With two witnesses looking on, a Utah man poured gasoline on his mother’s head outside an Indio furniture store, set her on fire with a lighter then surrendered and confessed, a prosecutor told jurors Wednesday, but the defendant denied the allegations, claiming he was in the wrong place at the wrong time.
Israel Ramirez Guardado, 38, of Salt Lake City, is charged with first-degree murder, aggravated mayhem and torture for allegedly lighting his mother on fire at her workplace around 5:50 a.m. Jan. 26, 2018. The murder charge includes a special circumstance allegation of inflicting torture in the commission of a murder, opening him to a possible death sentence if he is convicted.
During opening statements of Guardado’s trial, Deputy District Attorney Joshua Hill said that after the defendant set fire to his mother — 61-year-old Francisca Ramirez of North Shore — he went to the Indio jail to surrender, telling an employee, “I came to turn myself in. I just set a woman on fire.”
Hill said Guardado attacked his mother in the parking lot of the Mathis Brothers furniture store, causing second- and third-degree burns on almost half her body.

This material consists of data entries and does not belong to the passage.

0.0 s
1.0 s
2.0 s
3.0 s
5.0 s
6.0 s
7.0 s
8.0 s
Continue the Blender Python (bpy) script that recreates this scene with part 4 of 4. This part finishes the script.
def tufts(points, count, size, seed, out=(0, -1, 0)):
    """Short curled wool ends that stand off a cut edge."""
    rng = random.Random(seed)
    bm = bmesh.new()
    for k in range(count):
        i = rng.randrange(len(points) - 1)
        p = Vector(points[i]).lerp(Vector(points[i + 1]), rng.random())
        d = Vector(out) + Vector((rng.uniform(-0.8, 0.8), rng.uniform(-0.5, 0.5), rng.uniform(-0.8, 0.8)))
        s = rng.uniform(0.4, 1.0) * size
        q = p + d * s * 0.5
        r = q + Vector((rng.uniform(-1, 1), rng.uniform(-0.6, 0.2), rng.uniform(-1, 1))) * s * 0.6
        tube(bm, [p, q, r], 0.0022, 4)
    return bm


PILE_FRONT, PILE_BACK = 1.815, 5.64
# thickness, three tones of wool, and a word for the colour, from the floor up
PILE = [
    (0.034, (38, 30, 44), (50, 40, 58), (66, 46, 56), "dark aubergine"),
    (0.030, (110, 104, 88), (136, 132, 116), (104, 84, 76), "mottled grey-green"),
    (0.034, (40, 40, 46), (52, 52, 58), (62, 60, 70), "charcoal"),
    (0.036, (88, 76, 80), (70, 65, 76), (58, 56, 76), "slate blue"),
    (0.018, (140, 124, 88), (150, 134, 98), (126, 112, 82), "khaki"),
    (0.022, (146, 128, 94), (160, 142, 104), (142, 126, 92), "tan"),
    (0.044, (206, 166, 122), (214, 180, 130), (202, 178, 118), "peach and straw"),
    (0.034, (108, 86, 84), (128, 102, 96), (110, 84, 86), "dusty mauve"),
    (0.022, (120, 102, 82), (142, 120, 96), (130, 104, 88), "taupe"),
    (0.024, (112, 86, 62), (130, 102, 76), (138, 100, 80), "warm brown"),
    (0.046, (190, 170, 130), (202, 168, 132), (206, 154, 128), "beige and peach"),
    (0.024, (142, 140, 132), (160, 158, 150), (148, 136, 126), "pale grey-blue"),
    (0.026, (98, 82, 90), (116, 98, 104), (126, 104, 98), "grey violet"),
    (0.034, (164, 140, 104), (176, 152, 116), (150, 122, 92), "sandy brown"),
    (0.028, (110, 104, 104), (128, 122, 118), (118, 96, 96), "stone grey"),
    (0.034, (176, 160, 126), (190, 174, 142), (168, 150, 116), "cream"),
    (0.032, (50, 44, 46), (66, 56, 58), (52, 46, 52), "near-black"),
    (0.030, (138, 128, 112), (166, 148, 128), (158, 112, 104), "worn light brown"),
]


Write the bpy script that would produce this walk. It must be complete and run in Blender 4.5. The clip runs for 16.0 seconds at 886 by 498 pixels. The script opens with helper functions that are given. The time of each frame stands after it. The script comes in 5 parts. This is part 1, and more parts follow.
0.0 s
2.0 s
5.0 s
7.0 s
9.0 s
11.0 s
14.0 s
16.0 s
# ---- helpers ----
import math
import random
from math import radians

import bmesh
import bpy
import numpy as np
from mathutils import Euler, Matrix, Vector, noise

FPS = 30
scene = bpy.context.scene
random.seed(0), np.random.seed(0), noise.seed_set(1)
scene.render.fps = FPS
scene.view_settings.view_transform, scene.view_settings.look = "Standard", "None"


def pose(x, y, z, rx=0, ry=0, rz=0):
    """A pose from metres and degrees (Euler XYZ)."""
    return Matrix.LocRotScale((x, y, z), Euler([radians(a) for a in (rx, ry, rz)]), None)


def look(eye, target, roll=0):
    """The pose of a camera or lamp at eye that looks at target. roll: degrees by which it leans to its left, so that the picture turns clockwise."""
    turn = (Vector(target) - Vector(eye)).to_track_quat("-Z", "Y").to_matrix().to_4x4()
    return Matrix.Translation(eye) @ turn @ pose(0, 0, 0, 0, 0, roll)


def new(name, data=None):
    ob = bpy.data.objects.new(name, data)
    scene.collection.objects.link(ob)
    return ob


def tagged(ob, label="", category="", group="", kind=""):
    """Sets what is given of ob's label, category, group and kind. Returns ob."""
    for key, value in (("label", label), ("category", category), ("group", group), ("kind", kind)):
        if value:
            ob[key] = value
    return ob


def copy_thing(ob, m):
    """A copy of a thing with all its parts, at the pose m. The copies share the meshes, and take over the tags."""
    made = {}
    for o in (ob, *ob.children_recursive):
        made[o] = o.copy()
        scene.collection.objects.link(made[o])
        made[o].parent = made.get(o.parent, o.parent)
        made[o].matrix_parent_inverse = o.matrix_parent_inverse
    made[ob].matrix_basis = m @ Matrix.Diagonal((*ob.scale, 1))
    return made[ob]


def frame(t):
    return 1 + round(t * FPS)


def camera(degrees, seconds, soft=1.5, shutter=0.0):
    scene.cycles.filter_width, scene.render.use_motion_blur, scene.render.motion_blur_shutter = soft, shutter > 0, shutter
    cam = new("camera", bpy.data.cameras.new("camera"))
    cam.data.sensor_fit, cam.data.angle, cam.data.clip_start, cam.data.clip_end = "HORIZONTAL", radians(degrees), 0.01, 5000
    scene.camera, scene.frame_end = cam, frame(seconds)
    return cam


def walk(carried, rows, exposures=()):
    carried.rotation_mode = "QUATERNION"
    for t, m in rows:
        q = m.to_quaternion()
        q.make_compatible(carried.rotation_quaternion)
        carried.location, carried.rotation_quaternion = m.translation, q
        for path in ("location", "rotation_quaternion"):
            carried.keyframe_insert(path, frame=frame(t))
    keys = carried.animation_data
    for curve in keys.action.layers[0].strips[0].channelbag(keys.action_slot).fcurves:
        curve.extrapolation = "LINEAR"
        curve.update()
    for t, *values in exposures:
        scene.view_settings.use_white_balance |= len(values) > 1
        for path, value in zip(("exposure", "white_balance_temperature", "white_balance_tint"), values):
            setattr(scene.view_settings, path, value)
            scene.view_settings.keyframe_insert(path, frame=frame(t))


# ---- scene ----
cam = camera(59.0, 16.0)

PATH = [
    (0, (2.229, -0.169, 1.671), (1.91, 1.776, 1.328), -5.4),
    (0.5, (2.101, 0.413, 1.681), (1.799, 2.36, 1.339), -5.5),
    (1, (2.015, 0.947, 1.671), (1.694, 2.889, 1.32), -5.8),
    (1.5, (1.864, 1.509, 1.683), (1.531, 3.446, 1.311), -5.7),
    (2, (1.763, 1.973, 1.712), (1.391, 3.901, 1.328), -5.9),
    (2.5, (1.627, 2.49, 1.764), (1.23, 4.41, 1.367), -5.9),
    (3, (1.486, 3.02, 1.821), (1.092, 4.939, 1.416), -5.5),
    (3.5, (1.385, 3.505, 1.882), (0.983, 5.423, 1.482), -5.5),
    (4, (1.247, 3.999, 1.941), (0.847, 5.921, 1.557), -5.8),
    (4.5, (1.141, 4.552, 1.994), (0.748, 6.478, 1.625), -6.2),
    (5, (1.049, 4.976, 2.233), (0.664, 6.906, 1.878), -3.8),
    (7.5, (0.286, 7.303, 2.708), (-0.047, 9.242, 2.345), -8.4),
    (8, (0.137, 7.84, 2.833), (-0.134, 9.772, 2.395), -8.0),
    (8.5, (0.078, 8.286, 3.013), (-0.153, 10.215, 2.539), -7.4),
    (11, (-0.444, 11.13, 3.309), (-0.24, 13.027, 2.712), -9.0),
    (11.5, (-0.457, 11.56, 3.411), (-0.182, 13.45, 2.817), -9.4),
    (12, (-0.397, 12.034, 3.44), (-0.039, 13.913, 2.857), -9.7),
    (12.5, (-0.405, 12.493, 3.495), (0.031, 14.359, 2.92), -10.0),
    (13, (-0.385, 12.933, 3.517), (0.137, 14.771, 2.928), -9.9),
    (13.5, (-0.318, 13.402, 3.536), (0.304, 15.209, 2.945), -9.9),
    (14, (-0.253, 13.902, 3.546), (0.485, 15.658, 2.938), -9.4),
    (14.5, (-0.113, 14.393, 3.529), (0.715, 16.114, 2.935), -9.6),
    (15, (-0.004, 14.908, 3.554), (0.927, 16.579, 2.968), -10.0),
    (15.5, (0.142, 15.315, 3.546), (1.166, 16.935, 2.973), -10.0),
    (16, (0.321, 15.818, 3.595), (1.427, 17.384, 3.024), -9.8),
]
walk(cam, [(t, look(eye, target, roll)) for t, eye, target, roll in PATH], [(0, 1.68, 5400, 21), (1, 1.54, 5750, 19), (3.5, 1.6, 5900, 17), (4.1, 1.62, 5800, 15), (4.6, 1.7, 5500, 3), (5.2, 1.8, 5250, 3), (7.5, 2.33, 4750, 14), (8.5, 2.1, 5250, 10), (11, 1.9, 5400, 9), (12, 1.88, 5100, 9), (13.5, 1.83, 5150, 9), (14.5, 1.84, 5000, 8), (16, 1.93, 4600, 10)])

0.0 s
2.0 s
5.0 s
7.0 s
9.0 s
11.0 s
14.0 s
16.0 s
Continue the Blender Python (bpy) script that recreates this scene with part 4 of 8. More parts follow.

According to the prosecutor, two of Ramirez’s co-workers used jackets and sweaters to smother the flames. The woman initially survived, but she developed acute respiratory distress syndrome associated with her burns, leading to her death almost a month later, Hill said.
While in the hospital, she identified her son as her attacker, according to police.
During his opening remarks, Guardado, who is acting as his own attorney, denied the prosecutor’s allegations, saying he was “caught up” in the crime because he was caught in the wrong place at the time. He said the investigating officers from the Indio Police Department were “filled with hate and bloodlust” against him.
“They closed in on me,” he said.
Despite proclaiming his innocence, he ended his opening statement by telling jurors he would be content with whatever decision they ultimately make.
“I’m ready to accept whatever you guys give me,” he said. “My hope is not in this life.”
Hill said the two co-workers who helped extinguish the fire will testify they heard the defendant and his mother having a loud argument, then saw Guardado dump gasoline out of a red plastic container onto his mother’s head. He said they will describe seeing the liquid dripping down the woman’s body and then watching the defendant pull out a lighter and set her ablaze.
Prosecutors contend Guardado followed his mother to her workplace that morning, planning to set her fire over a disagreement they were having over custody of his oldest daughter. After doing so, he drove to the Indio jail to surrender, Hill said.
As testimony unfolded in the trial Wednesday, Indio police Officer Ryan Kitchens described seeing Ramirez after the fire that morning at the furniture store.
“She started walking over to my car and appeared to be burned very badly,” he said. “There was smoke emanating from her body.”
Jurors were shown video from the officer’s body-worn camera. The footage showed a woman walking toward the officer, speaking in Spanish in the darkness of the morning, with her co-workers behind her translating.
Ramirez was taken JFK Medical Center in Indio, but she was later moved to the burn unit at Arrowhead Regional Medical Center in Colton. Prosecutors said doctors attempted skin grafts and other procedures, but they ultimately proved unsuccessful. Ramirez’s organs began to fail and she became unable to absorb oxygen from a ventilator. She was taken off life support and died Feb. 25, prosecutors said.
During the trial, prosecutors are expected to show jurors various Facebook posts Guardado made within a same month of the fiery attack on his mother.
“Times up… I’m coming for you,” the defendant wrote on Jan. 1, 2018, an apparent threat prosecutors allege was directed at the victim.
On Jan. 19, 2018, he wrote, “I’m back in Kali and I’m ready to do whatever it takes to clear my… keep watching this won’t go past Wednesday, just ask my mom,” according to court documents.
If jurors convict Guardado of murder and the special circumstance allegation, the trial will move to a penalty phase, in which the jury will be tasked with recommending either death or life imprisonment without parole.
Guardado, who is being held without bail at the Indio Jail, has no documented prior felony convictions in Riverside County.